(Stored items)
• • •

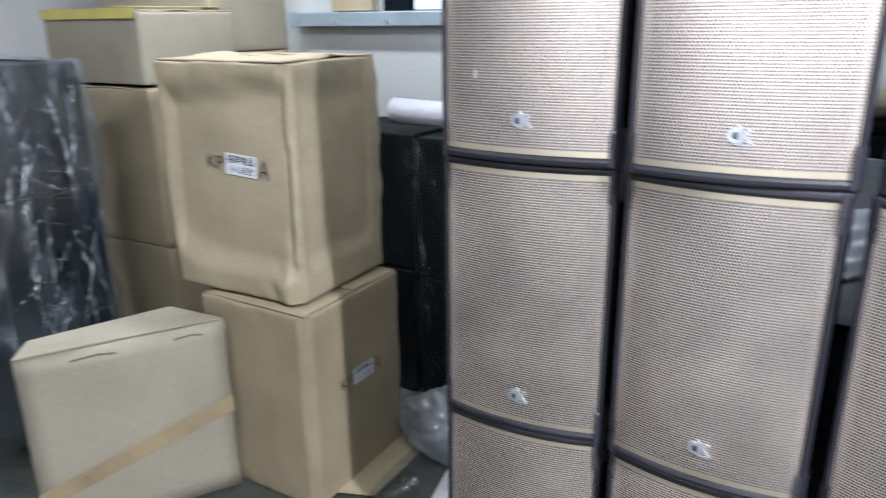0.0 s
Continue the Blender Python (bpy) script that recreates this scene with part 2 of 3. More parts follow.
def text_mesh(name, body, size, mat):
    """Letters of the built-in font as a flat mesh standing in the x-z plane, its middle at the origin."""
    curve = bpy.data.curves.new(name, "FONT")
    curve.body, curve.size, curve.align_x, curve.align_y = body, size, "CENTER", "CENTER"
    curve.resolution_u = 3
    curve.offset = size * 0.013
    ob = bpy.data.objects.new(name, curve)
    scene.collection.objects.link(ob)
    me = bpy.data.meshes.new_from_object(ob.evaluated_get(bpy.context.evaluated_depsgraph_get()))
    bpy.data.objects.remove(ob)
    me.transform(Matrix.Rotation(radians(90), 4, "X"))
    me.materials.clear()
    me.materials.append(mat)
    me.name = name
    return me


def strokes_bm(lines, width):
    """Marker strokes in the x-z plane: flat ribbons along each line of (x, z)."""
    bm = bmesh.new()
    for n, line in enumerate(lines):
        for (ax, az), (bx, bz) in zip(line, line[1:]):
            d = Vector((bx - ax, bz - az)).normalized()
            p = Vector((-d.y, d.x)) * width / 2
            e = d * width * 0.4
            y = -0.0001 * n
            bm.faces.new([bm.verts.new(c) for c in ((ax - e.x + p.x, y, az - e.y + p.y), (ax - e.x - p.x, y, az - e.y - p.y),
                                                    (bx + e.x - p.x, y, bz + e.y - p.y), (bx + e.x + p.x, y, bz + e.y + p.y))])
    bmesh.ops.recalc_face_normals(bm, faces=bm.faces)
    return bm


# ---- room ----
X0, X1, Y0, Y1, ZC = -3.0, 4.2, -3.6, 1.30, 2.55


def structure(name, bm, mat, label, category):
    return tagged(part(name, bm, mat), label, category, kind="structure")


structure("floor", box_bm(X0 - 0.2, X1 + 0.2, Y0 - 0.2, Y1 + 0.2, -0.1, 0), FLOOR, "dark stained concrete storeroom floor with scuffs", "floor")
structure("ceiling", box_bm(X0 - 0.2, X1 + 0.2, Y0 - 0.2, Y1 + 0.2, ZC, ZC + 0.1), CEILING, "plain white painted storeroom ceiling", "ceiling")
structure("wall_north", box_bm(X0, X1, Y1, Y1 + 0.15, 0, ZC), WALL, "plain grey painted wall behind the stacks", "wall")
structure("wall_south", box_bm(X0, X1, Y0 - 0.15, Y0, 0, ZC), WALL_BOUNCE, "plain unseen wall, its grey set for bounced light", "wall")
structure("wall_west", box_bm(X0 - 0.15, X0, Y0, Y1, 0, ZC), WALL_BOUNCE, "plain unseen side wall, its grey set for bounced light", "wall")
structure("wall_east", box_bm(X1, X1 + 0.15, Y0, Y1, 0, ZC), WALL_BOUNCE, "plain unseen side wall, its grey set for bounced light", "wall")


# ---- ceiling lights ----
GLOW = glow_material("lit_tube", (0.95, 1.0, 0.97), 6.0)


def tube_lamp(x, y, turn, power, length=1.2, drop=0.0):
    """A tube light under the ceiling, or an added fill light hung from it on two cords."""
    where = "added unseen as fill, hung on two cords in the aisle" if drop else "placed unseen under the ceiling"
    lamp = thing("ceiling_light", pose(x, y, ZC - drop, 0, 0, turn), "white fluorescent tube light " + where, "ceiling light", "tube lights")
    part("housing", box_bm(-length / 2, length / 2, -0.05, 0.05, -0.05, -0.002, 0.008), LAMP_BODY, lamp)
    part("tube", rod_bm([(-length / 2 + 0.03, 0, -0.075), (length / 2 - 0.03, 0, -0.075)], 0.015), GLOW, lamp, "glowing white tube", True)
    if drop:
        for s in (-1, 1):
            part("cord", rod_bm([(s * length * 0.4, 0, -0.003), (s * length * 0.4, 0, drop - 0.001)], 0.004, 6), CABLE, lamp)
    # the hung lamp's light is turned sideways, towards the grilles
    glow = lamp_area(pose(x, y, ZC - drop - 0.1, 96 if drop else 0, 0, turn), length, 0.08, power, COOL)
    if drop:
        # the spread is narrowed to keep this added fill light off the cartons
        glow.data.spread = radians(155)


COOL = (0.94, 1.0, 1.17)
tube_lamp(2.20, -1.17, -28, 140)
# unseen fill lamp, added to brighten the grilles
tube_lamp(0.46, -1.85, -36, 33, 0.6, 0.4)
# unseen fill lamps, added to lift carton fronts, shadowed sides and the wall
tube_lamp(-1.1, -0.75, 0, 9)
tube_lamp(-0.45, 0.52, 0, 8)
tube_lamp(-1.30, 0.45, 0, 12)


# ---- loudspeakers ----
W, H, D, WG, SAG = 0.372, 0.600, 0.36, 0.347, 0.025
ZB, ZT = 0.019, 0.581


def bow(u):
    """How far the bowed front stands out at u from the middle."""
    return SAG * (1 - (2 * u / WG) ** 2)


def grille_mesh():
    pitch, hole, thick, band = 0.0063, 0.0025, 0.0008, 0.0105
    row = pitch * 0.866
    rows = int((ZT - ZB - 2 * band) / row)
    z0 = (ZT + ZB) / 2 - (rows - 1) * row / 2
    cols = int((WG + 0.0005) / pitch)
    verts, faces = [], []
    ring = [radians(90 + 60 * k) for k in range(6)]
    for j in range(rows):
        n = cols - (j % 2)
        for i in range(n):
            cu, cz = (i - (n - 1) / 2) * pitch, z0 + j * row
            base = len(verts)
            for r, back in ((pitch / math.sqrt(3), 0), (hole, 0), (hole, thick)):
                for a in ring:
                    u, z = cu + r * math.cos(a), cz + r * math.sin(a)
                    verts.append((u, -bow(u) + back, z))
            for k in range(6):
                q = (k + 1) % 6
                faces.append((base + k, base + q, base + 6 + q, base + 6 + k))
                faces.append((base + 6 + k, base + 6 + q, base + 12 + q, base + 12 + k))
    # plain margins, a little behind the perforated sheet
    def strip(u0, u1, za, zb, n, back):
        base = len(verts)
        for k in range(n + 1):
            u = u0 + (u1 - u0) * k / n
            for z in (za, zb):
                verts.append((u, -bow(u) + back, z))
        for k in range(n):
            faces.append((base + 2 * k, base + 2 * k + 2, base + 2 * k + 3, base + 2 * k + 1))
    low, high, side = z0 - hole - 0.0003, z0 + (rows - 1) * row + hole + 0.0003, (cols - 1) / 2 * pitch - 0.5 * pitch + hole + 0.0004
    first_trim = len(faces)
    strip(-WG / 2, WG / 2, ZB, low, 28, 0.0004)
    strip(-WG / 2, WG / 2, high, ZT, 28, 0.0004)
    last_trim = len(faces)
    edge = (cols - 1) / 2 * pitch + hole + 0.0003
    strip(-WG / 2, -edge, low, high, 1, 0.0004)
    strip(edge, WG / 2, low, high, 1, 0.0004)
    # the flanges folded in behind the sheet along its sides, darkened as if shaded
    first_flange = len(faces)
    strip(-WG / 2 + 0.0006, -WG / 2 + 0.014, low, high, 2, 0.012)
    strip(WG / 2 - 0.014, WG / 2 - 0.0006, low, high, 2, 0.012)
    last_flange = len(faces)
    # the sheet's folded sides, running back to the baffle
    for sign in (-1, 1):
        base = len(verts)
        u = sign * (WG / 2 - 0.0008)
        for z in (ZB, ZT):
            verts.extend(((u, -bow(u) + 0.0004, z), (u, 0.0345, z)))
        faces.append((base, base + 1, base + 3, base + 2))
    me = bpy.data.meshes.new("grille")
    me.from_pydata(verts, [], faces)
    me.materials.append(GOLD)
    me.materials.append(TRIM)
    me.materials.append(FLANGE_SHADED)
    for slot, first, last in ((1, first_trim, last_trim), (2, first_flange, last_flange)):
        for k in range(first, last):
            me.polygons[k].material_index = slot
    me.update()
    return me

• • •

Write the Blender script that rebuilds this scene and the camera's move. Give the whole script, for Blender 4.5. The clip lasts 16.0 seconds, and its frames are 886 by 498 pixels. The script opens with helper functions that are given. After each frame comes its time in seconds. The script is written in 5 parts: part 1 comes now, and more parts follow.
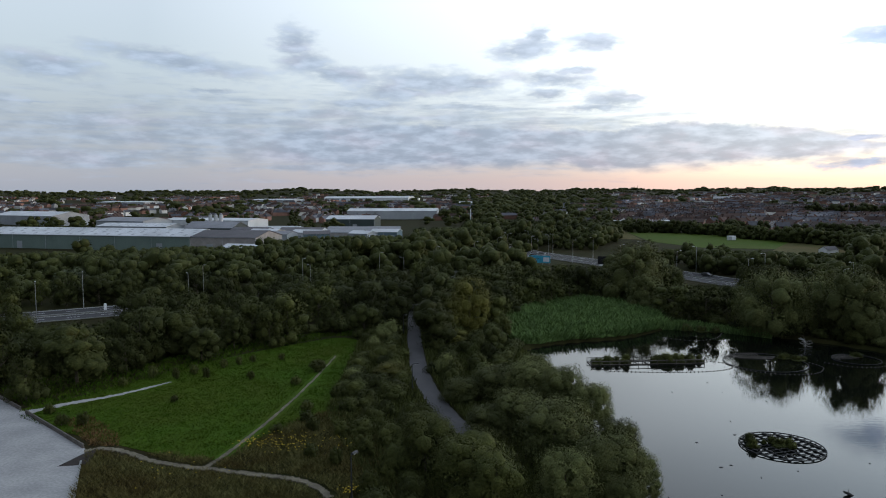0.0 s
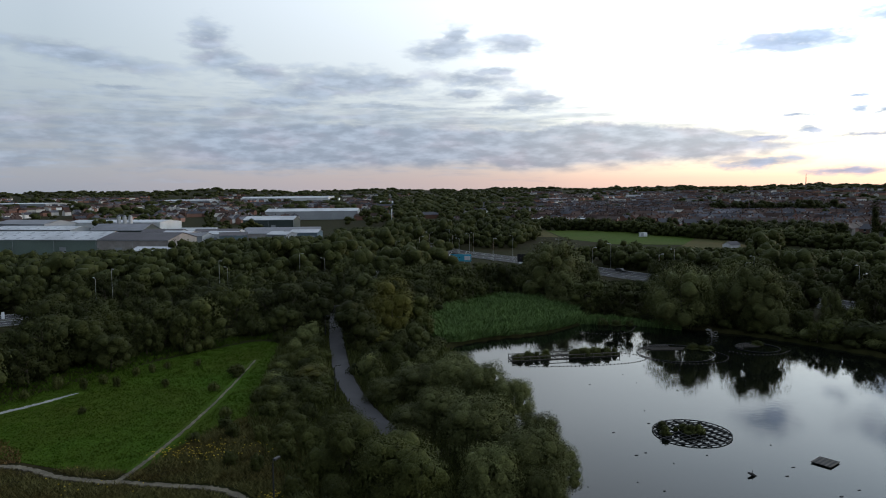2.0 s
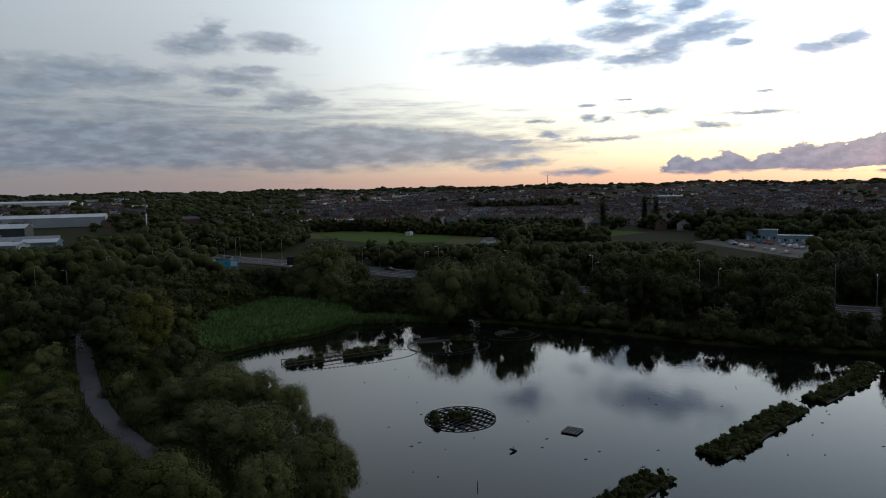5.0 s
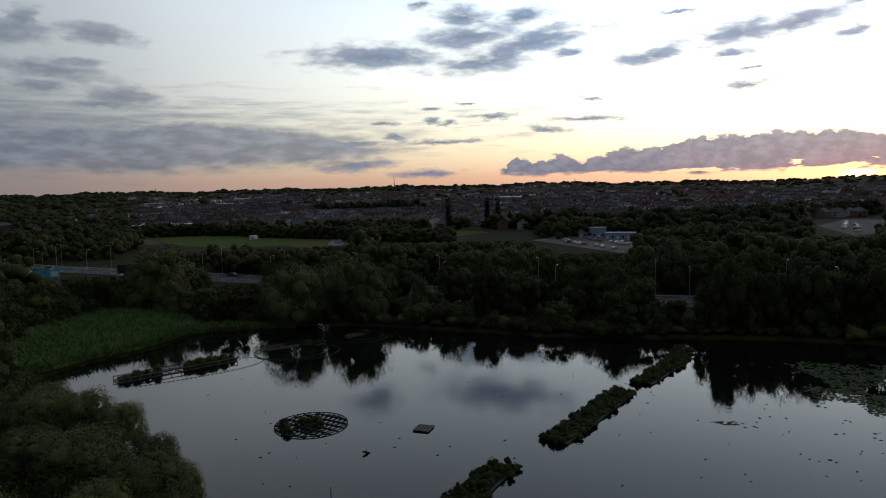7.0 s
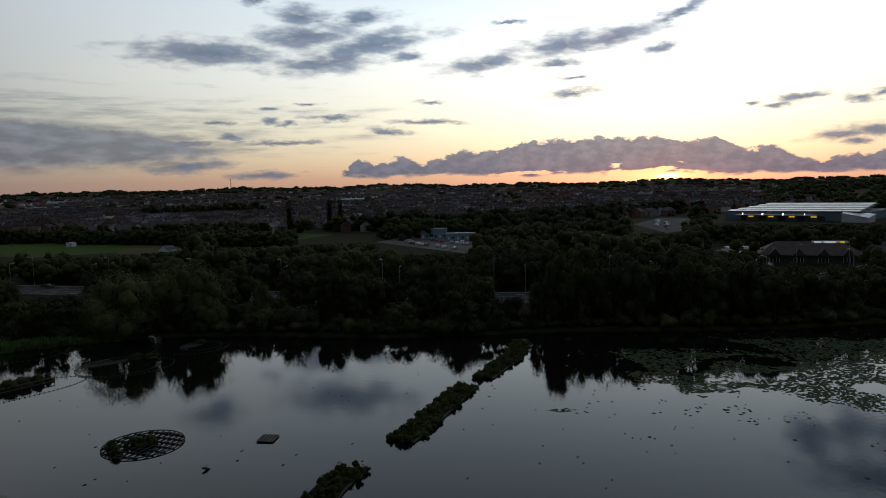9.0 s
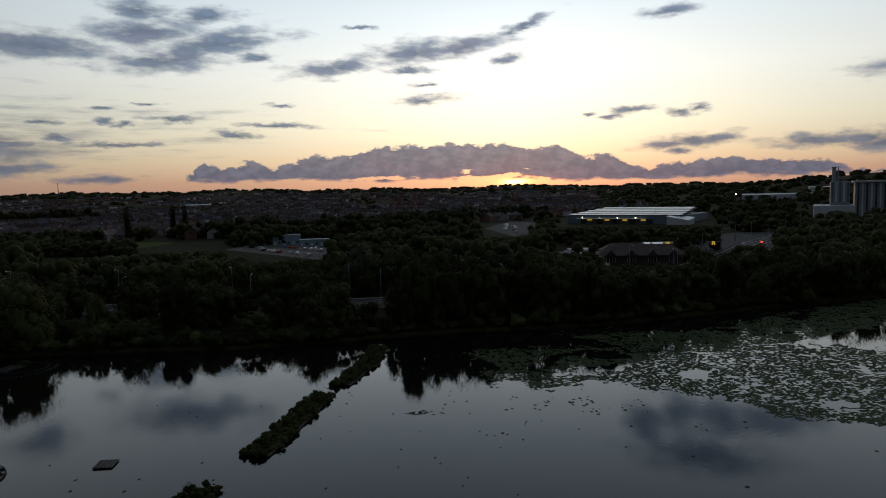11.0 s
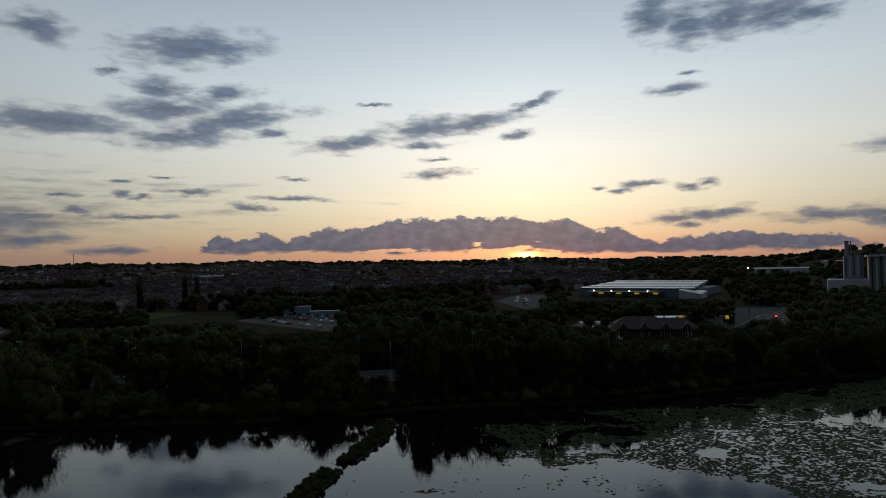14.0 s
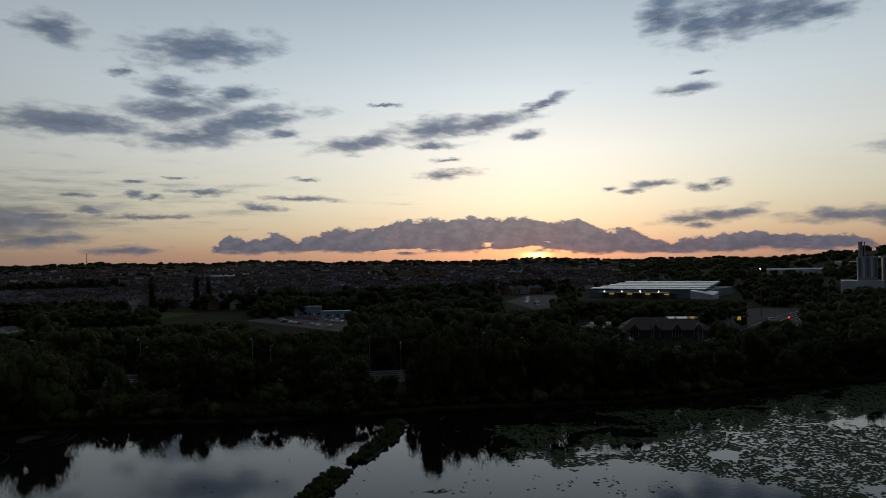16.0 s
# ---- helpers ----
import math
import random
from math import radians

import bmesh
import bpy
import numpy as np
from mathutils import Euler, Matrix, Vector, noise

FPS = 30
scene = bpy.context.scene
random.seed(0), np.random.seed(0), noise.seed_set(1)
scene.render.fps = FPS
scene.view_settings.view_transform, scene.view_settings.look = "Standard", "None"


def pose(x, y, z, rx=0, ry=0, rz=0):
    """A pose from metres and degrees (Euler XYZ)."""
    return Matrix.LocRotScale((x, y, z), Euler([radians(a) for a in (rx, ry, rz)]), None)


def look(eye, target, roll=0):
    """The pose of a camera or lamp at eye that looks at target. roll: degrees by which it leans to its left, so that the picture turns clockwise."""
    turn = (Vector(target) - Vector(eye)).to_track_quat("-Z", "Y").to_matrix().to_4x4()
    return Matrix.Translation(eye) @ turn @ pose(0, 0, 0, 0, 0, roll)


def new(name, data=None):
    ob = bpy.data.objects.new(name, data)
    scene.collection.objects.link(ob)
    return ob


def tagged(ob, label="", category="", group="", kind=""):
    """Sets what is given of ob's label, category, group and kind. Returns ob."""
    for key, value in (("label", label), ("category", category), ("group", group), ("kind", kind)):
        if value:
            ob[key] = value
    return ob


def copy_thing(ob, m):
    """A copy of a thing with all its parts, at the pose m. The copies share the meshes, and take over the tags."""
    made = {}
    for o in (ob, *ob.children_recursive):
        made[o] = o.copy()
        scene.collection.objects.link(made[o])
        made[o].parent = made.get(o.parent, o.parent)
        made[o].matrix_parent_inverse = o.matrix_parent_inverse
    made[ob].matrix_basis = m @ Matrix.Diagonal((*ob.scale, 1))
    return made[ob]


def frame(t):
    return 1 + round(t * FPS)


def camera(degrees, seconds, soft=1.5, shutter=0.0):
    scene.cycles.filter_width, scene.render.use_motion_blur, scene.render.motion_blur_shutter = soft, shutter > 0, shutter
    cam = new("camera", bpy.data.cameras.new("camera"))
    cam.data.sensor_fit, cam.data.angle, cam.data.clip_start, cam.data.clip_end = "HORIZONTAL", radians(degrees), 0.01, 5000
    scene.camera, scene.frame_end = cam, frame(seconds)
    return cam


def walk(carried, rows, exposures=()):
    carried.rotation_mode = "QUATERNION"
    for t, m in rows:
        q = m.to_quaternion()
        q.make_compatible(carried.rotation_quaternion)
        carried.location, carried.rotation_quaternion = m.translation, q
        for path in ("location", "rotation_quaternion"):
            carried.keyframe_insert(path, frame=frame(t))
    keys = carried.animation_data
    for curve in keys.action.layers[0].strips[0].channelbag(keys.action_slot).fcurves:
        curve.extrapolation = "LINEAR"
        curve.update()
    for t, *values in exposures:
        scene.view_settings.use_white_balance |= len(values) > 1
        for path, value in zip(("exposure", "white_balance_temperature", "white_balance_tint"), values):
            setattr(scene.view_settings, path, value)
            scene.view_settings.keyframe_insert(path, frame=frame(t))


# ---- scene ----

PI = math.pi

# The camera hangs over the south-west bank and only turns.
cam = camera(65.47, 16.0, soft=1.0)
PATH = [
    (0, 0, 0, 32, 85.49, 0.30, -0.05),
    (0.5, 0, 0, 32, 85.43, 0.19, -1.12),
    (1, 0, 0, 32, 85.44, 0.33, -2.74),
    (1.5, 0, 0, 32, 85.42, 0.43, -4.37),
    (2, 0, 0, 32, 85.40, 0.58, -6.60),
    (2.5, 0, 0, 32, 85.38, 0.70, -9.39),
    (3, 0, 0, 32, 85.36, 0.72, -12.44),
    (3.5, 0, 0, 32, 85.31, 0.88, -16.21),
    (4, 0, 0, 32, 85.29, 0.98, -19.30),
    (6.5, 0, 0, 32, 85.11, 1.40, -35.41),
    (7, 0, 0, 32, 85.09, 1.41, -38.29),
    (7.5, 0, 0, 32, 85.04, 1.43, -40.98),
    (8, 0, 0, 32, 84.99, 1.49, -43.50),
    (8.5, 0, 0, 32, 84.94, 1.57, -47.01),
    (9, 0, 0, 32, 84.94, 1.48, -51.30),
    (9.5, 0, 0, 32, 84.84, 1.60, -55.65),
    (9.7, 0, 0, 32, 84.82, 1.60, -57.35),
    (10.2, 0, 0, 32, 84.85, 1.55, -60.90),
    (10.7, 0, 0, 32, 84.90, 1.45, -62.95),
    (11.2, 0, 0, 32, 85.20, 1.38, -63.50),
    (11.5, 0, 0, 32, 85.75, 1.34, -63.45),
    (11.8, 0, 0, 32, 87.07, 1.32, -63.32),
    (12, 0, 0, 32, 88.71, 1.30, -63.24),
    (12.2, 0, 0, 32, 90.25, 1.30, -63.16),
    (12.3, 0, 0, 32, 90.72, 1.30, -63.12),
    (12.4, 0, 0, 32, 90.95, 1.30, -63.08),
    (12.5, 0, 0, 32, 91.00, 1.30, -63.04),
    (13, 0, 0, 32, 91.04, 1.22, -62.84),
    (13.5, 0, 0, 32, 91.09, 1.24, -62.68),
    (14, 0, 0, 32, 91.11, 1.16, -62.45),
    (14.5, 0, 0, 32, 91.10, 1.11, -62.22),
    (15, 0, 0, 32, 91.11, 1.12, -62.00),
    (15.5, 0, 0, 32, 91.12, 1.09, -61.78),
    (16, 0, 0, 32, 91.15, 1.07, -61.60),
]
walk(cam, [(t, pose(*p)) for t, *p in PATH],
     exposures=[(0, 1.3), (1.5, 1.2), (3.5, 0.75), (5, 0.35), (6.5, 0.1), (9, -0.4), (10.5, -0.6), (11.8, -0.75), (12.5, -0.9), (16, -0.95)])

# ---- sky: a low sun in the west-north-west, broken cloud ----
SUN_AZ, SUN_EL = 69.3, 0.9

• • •

From the data above, copy each line that has the string "random".

▶ [TASK OUTPUT]
import random
random.seed(0), np.random.seed(0), noise.seed_set(1)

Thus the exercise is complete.